I write this partly in tribute to this remarkable man who was always in the forefront of any activity. He worked long hours in a shoe factory, but lived life to the full, finding equal satisfaction in cycling round the surrounding villages collecting news items for the local press, conducting choirs, public speaking, taking parties of children for picnics, or playing his organ or penny whistle.
These country people hoped to combat social ills by industrial action, or through political movements, but they realised that only education would provide the key to a better future. It fell to their offspring to break down the barriers to this and to pave the way for better chances for others.
Doris E Coates
January 1983
Doris aged about four
CHAPTER ONE
Cottage Memories
Barlow for gentlefolk
Calver for trenchers
Middleton for rogues and thieves
And Eyam for pretty wenches
Traditional Derbyshire rhyme
Horse-manure 20p per bag. The sign was at a field gate in Wiltshire, but my mind was carried back over seventy years to my Derbyshire village of Eyam, when it was a minor triumph to be first on the scene with a shovel and bucket to clean up after the greengrocers horse and carry off our prize to the vegetable plot.

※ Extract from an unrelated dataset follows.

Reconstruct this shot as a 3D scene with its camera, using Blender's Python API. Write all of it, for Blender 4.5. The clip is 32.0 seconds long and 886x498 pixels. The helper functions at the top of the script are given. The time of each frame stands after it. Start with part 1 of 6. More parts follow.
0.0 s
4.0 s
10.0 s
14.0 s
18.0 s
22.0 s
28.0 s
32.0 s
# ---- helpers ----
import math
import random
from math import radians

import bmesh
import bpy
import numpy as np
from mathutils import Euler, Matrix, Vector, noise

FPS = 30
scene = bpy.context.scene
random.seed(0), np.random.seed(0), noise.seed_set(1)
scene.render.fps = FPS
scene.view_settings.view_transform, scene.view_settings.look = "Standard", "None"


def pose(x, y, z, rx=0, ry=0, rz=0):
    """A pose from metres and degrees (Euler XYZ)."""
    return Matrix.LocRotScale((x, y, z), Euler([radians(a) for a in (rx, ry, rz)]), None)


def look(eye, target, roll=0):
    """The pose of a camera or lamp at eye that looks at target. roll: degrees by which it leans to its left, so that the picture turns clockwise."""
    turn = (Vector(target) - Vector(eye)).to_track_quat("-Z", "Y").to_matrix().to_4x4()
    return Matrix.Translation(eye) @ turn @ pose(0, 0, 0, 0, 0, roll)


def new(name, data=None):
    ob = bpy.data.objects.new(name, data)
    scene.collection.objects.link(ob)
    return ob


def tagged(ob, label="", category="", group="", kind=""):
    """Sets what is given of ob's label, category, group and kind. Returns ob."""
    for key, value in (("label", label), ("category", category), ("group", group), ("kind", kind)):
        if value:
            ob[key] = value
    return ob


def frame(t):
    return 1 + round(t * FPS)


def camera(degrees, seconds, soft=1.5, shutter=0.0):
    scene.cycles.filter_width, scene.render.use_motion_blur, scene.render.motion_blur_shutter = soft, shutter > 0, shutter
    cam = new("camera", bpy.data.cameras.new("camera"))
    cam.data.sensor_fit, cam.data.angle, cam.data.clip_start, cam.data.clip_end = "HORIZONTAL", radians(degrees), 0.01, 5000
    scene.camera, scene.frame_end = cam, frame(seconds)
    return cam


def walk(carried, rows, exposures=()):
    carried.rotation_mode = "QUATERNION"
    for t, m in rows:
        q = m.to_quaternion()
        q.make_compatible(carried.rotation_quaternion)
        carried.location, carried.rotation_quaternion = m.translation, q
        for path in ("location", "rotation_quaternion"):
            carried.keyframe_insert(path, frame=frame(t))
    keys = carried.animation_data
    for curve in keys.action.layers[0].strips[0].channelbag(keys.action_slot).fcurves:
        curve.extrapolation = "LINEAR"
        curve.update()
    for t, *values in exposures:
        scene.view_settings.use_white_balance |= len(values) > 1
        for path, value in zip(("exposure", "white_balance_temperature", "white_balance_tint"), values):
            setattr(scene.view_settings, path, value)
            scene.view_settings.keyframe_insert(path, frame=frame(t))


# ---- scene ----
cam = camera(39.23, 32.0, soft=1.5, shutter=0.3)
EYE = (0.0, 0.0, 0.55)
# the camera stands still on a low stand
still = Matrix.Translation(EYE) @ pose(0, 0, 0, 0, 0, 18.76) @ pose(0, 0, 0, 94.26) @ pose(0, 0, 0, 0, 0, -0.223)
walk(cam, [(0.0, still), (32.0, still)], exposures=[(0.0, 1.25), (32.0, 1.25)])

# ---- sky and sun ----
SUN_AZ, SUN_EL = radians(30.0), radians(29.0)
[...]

In those days, there were many opportunities to collect such booty. It was not until 1918 that the internal combustion engine had any impact on our lives, so we relied almost entirely on horses. Farm carts were a familiar sight in the village as they carried hay, turnips, potatoes or manure to and from the fields, or pulled up in front of one of the village shops to collect stores. The doctor did his rounds in a pony and trap. A great variety of goods was delivered to our doors. The baker and the butcher would arrive several times a week with their small, high-covered traps; grocers delivered even small orders on their open drays which were similar to those used by the coal man.